Her apologia for Islamism is shocking. She says, for example, that “Islamist ideology has created a new generation of Muslim democrats” such as the AKP in Turkey (though President Erdogan has arrested tens of thousands, limited freedoms and rights of citizens, and is murdering Kurds).

She approvingly quotes a former US assistant secretary of state saying “’Islamists’ are Muslims with political goals”, which is like saying Pegida are Christians with political goals. She compares the “young men who first went out to help as the Syrian civil war started” with the International Brigades of the Spanish Civil War, which is like comparing fascists with anti-fascists.

She says prominent Islamists such as Jamaat-e-Islami and the Muslim Brotherhood are “democratically engaged both in the UK and overseas” (though in 1971 in Bangladesh, some members of Jamaat-e-Islami were implicated in organising lynchings against people demanding independence, and senior UK-based Muslim Brotherhood leader Kamal Helbawy has praised Osama Bin Laden).

Every Islamist agenda Warsi writes about, such as gender segregation, the veil or Sharia courts, is sanitised and trivialised, while almost every organisation or personality is either misunderstood, misrepresented or merely branded “controversial”.

Zakir Naik, for example, who promotes the death penalty for apostates and ex-Muslims is, according to Warsi, “considered sectarian by some, an intellectual by others, an inciter of hatred by some and an enlightened orator by others”.

Having bought into the Islamist narrative, she falsely conflates criticism of Islam and Islamism with bigotry against Muslims and uses “Islamophobia” to scaremonger people into silence. And while she is critical of identity politics and the homogenisation of “Muslims”, she — wittingly or unwittingly — promotes both.

Warsi’s solution to the situation we are faced with today is more of the same: more religion in the public space and stronger “religious identities”, though it is clearly less religion that we need, not more. And while she considers secularisation a threat, it is in fact the separation of religion from the state, universal values and citizenship rights that will provide minimum guarantees against the intolerance and violence of religion in politics and power.

Sayeeda Warsi,  2017. The Enemy Within: A Tale of Muslim Britain. Publisher: Allen Lane. ISBN-13: 978-0241276020


  1. The signs across Europe and America are that the people understand enough about Islam to want no more accommodation of it. The progressive media bias is so blatant in this respect we can now safely predict its response to any Islamic infraction on civil societies norms, and is one of the reasons these outlets are withering away.(Where was it mentioned Chechnya's Gay concentration camps are founded on Islamic doctrine?) Muslims should be encouraged to walk away from it, not facilitated in imposing it on non-believers.

  2. DaithiD,

    I don't see how we can refuse to accommodate religious sentiment.

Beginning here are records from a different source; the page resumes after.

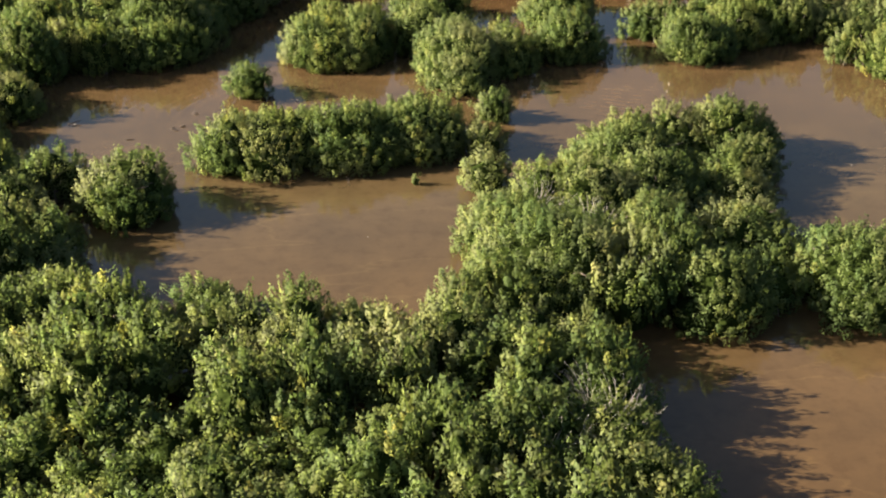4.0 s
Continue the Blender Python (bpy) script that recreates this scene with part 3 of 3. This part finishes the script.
dead_tree("fallen_branch", -1.0, 175.16, [
    (0.05, [(-0.45, 0.1, 0.02), (-0.1, 0.15, 0.25), (0.1, 0.4, 0.5), (0.4, 0.5, 0.55)]), (0.035, [(-0.3, 0.1, 0.05), (0.1, -0.2, 0.1), (0.25, -0.35, -0.05)]),
], "pale fallen branch half sunk beside a round bush", "branch")
dead_tree("fallen_branch", -0.14, 171.09, [
    (0.07, [(0.25, -0.1, -0.05), (0.0, 0.0, 0.2), (-0.15, 0.15, 0.3)]), (0.04, [(-0.1, 0.1, 0.15), (-0.5, 0.2, 0.3), (-0.85, 0.2, 0.02)]), (0.035, [(0, 0, 0.1), (0.15, -0.6, 0.12), (0.25, -1.3, -0.03)]),
    (0.03, [(0.1, 0, 0.2), (0.3, 0.1, 0.35)]), (0.03, [(0.05, 0, 0.15), (-0.1, 0.2, 0.5)]),
], "gnarled pale fallen branch lying in red-brown water", "branch")
dead_tree("dead_branch", -0.76, 185.14, [
    (0.035, [(-0.7, 0.3, -0.2), (-0.3, 0.2, 0.3), (0.05, 0, 0.12), (0.3, 0, 0.35), (0.6, 0, 0.4), (0.75, 0, 0.62)]), (0.025, [(-0.4, 0.2, 0.2), (-0.55, 0.2, 0.75)]), (0.025, [(-0.5, 0.3, 0.1), (-1.1, 0.3, 0.45)]),
], "thin bleached dead branch leaning out at the forest edge", "branch")
dead_tree("dead_branch", 12.56, 120.15, [
    (0.045, [(-0.25, 0, -0.1), (-0.1, 0, 0.25), (0.15, 0, 0.38), (0.3, 0, 0.2), (0.32, 0, -0.1)]), (0.03, [(-0.3, 0, -0.1), (-0.4, 0.2, 0.4), (-0.55, 0.4, 0.9), (-1.0, 0.7, 1.5)]), (0.03, [(-0.25, 0, 0.0), (0.05, 0.05, 0.3)]),
], "white bleached branch arching out of the water at the shore", "branch")
dead_tree("dead_branch", 14.0, 120.62, [
    (0.04, [(0, 0, -0.2), (0.08, 0, 0.35), (-0.05, 0.05, 0.65), (-0.35, 0.15, 0.9)]), (0.02, [(0.05, 0, 0.4), (0.2, 0.05, 0.6)]),
], "curved bleached dead branch standing at the shore", "branch")
for x, y in ((15.32, 99.97), (20.75, 116.21)):
    dead_tree("dead_snag", x, y, [
        (0.05, [(0, 0, -0.3), (0.02, 0, 0.3), (-0.1, 0, 0.75)]), (0.03, [(0.02, 0, 0.2), (0.3, 0.05, 0.45), (0.35, 0.1, 0.7)]), (0.03, [(0, 0, 0.2), (-0.35, 0.1, 0.4)]), (0.025, [(0.1, 0, 0.3), (0.45, -0.1, 0.3)]),
    ], "small bleached snag with forked bare limbs in open water", "dead snag", group="snags")
dead_tree("dead_snag", 0.2, 118.26, [
    (0.035, [(-0.05, 0, -0.3), (-0.08, 0, 0.4), (-0.05, 0, 0.85)]), (0.025, [(0.0, 0, -0.2), (0.3, 0.3, 0.35), (0.5, 0.4, 0.95)]), (0.02, [(-0.06, 0, 0.4), (-0.2, 0, 0.6)]),
], "thin bleached twin dead stems sticking out of the water", "dead snag", group="snags")

# bleached twigs that stick out of the canopy
for x, y in [(8.1, 69.9), (6.0, 72.7), (6.3, 54.3), (7.0, 53.4), (4.5, 51.4), (-16.3, 119.5), (-14.1, 120.7), (-3.2, 139.7), (-15.8, 118.0), (-3.4, 192.8), (15.0, 194.0)]:
    rng = random.Random(int(x * 11 + y))
    limbs = [(0.045, [(0, 0, 0.3), (0.05, 0, 1.4), (rng.uniform(-0.2, 0.2), rng.uniform(-0.2, 0.2), 2.3)])]
    for _ in range(34):
        w, far = rng.uniform(0, 6.28), 1.9 * math.sqrt(rng.random())
        tip = 3.75 - 0.22 * far * far + rng.uniform(-0.25, 0.2)
        limbs.append((0.011, [(0.05, 0, rng.uniform(1.5, 2.2)), (math.cos(w) * far * 0.7, math.sin(w) * far * 0.7, tip - 0.75), (math.cos(w + 0.25) * far, math.sin(w + 0.25) * far, tip)]))
    bare = dead_tree("bare_tree", x, y, limbs, "dead tree with bare pale twigs among green crowns", "dead tree", group="bare trees")
    bare.scale = (1.2, 1.2, 0.88)

LOGS = [
    (2.38, 119.29, 0.85, 8, 0.05, 0.12, 1), (-8.47, 170.72, 1.5, 55, 0.09, 0.15, 0), (-3.06, 169.66, 1.4, 0, 0.03, 0.02, 0), (-23.46, 90.16, 0.9, 15, 0.07, 0.18, 0),
    (-23.29, 90.01, 0.6, -10, 0.05, 0.12, 1), (-22.43, 97.19, 0.9, -4, 0.05, 0.05, 0), (-19.3, 87.23, 0.8, 5, 0.03, 0.03, 0), (-9.33, 114.78, 0.7, 10, 0.05, 0.1, 0),
    (-19.32, 96.56, 0.35, 20, 0.05, 0.06, 0), (-16.41, 88.89, 0.35, -15, 0.06, 0.06, 0), (-15.84, 89.4, 0.3, 10, 0.05, 0.06, 0), (0.32, 182.92, 0.6, 15, 0.05, 0.1, 0),
    (0.91, 183.37, 0.45, 30, 0.04, 0.1, 0), (-16.22, 88.67, 0.35, 0, 0.05, 0.05, 0), (-15.41, 91.53, 0.4, 10, 0.05, 0.05, 0), (-18.88, 96.22, 0.3, -30, 0.04, 0.05, 0),
    (-15.46, 91.57, 0.45, -30, 0.04, 0.05, 0), (-15.92, 89.21, 0.4, 8, 0.05, 0.05, 0), (-4.55, 93.46, 0.35, 0, 0.05, 0.06, 0), (-13.37, 100.05, 0.6, -5, 0.025, 0.05, 1),
    (9.62, 114.63, 0.4, -30, 0.05, 0.1, 0), (0.6, 170.11, 0.5, -45, 0.04, 0.05, 0), (-19.13, 87.29, 0.6, 4, 0.03, 0.03, 0), (6.5, 106.32, 0.3, 0, 0.03, 0.03, 1),
    (-8.7, 93.59, 0.4, -35, 0.03, 0.08, 1), (-8.85, 94.04, 0.5, 70, 0.02, 0.05, 0), (-16.52, 89.0, 0.4, 20, 0.05, 0.06, 0),
]
for x, y, long, turn, thick, rise, pale in LOGS:
    rng = random.Random(int(x * 13 + y * 5))
    w = radians(turn)
    end = (long * math.cos(w), long * math.sin(w), rise)
    me = limb([(0, 0, -0.03), (end[0] * 0.5, end[1] * 0.5, rise * 0.4 + 0.02), end], thick, DRIFT if pale else SODDEN, rng)
    log = new("driftwood" if long > 0.7 else "stick", me)
    log.location = (x, y, 0)
    tagged(log, ("pale bleached" if pale else "dark sodden") + (" driftwood branch" if long > 0.7 else " broken stick") + " lying in shallow brown water", "driftwood", "driftwood in the lagoon")

STAKES = [
    (8.39, 118.86, 0.5, 0.15, 1), (0.75, 119.31, 0.4, 0.05, 1), (18.1, 115.66, 0.45, 0.15, 1), (17.52, 120.63, 0.45, 0.2, 1), (9.6, 115.82, 0.14, 0.02, 0),
    (9.93, 115.77, 0.14, 0.02, 0), (10.18, 114.69, 0.2, 0.1, 0), (-2.94, 171.11, 0.35, 0.2, 1), (-10.27, 171.51, 0.3, 0.05, 0), (2.01, 168.88, 0.45, 0.05, 1),
    (-0.84, 96.39, 0.12, 0.05, 1), (0.97, 92.96, 0.1, 0.02, 1), (-2.4, 94.33, 0.2, 0.02, 1), (-6.58, 92.86, 0.1, 0.03, 1), (-8.98, 98.88, 0.1, 0.03, 0),
    (-0.65, 96.38, 0.3, 0.25, 0), (-4.51, 79.87, 0.35, 0.1, 0), (-3.18, 72.83, 0.08, 0.05, 1), (-15.38, 91.85, 0.1, 0.03, 1), (-15.53, 93.83, 0.1, 0.03, 0),
    (-2.38, 94.26, 0.2, 0.05, 1), (17.54, 95.02, 0.2, 0.05, 1), (17.03, 93.56, 0.18, 0.05, 1), (17.56, 94.97, 0.2, 0.05, 1), (17.11, 93.62, 0.15, 0.05, 1),
    (17.94, 115.92, 0.55, 0.2, 1), (8.42, 119.22, 0.4, 0.15, 1), (-13.13, 99.95, 0.3, 0.2, 1), (-9.12, 111.73, 0.3, 0.1, 1), (18.24, 115.59, 0.45, 0.12, 1),
    (-8.83, 112.41, 0.3, 0.1, 0), (25.73, 80.6, 0.15, 0.03, 1), (17.53, 120.55, 0.3, 0.1, 1), (18.27, 115.8, 0.25, 0.05, 1), (9.64, 114.53, 0.2, 0.08, 0),
]
for x, y, high, lean, pale in STAKES:
    rng = random.Random(int(x * 17 + y * 3))
    w = rng.uniform(0, 6.28)
    top = (lean * math.cos(w), lean * math.sin(w), high)
    stake = tagged(new("dead_snag"), ("bleached" if pale else "dark weathered") + " dead mangrove stub sticking out of the water", "dead snag", "dead stubs")
    part("trunk", limb([(0, 0, -0.4), top], 0.03 if pale else 0.045, DRIFT if pale else SODDEN, rng), stake)
    if high > 0.3:
        fork = Vector(top) * 0.55
        part("branch", limb([fork, fork + Vector((rng.uniform(-0.25, 0.25), rng.uniform(-0.2, 0.2), 0.22))], 0.02, DRIFT if pale else SODDEN, rng), stake)
    stake.location = (x, y, 0)


def sprout(x, y, r, h, label):
    rng = random.Random(int(x * 7 + y))
    plant_ = tagged(new("mangrove_sprout"), label, "seedling", "seedlings")
    verts, faces = [], []
    for _ in range(4):
        tip = (rng.uniform(-r, r) * 0.6, rng.uniform(-r, r) * 0.6, h * 0.85)
        tube(verts, faces, bent((0, 0, -0.3), tip, rng, 0.03, 3), [0.018, 0.015, 0.012, 0.006], 5)
    part("stem", mesh_from("stem", verts, faces, BARK, True), plant_)
    part("leaves", crown_mesh(r, r, h, h * 0.3, rng, 0.2, 14, 0.12), plant_)
    plant_.location = (x, y, 0)


sprout(-0.49, 79.46, 0.2, 0.48, "tiny green mangrove seedling alone in brown water")
sprout(8.51, 164.11, 0.32, 0.65, "small yellowish mangrove seedling in red-brown water")
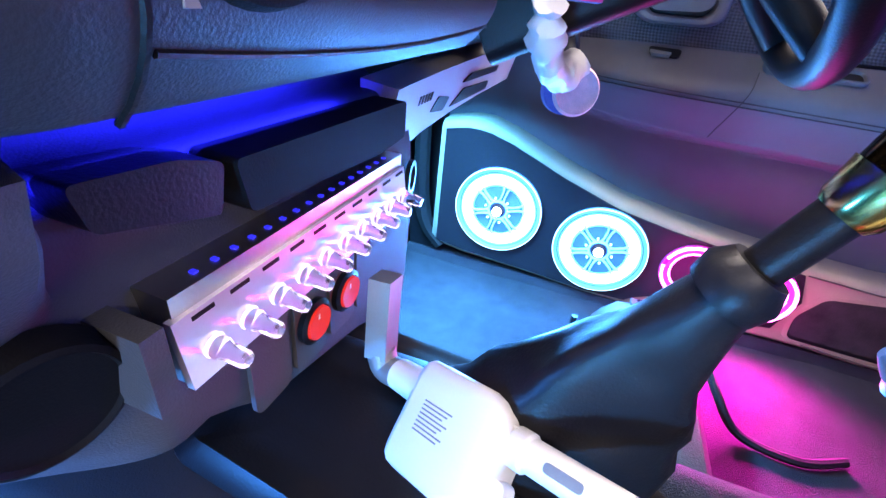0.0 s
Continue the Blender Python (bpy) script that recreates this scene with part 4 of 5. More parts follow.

I think a society that does not is a dangerous one. What we should be doing is not prioritising it or giving it special status. The arguments of Warsi, which I am familiar with from elsewhere, rather than her book, should be vigorously challenged. There are no grounds for allowing it to be imposed on others. I think this is a great piece of writing by Maryam.

  3. AM, a state that wants to wipe out religious expression is not desirable. I mean as in honor Islamic blasphemy laws, this sentiment is sweeping the West at the moment. I also mean not attending meetings that have been gender segregated on a religious basis. These are everyday things we really shouldnt be ceding ground on. I have no intention of reading this book, I have read the source material Warsi wants to obscure to lay people though,Maryam seems to get the broad dangers correct.

  4. DaithiD,

    Islamic blasphemy should me met with blasphemy.

    Same for any blasphemy law.

    There should be no ground ceded on it.

    Multiculturalism is ok but cultural relativism is not ok.

    People's rights should not be relative to their culture but their status as human beings.

    Don't know if you read this here before.

  5. AM, Your position back then is still in the vanguard of today. Id love to be brave and agree with your first point, I can only muster a few quid quarterly to those outlets or peoples doing it publicly,I can see what you guys are up against and I think you are all mad (in the best possible way). I get the concept of diffusing a target, but the satisfaction of being right but beheaded is roughly equivalent to those who suffered hell in the Norths jails for their entire youth and young adulthood and then got a copy of Tighra for their efforts id imagine.
    What a generation I am from, Generation Bastard historians will call it. So un-radical they protest for less freedom, more Blasphemy Laws, and to assist the state in collecting more taxes.At least these pre-Uni kids dont seem to give a fuck about language like mine did/does.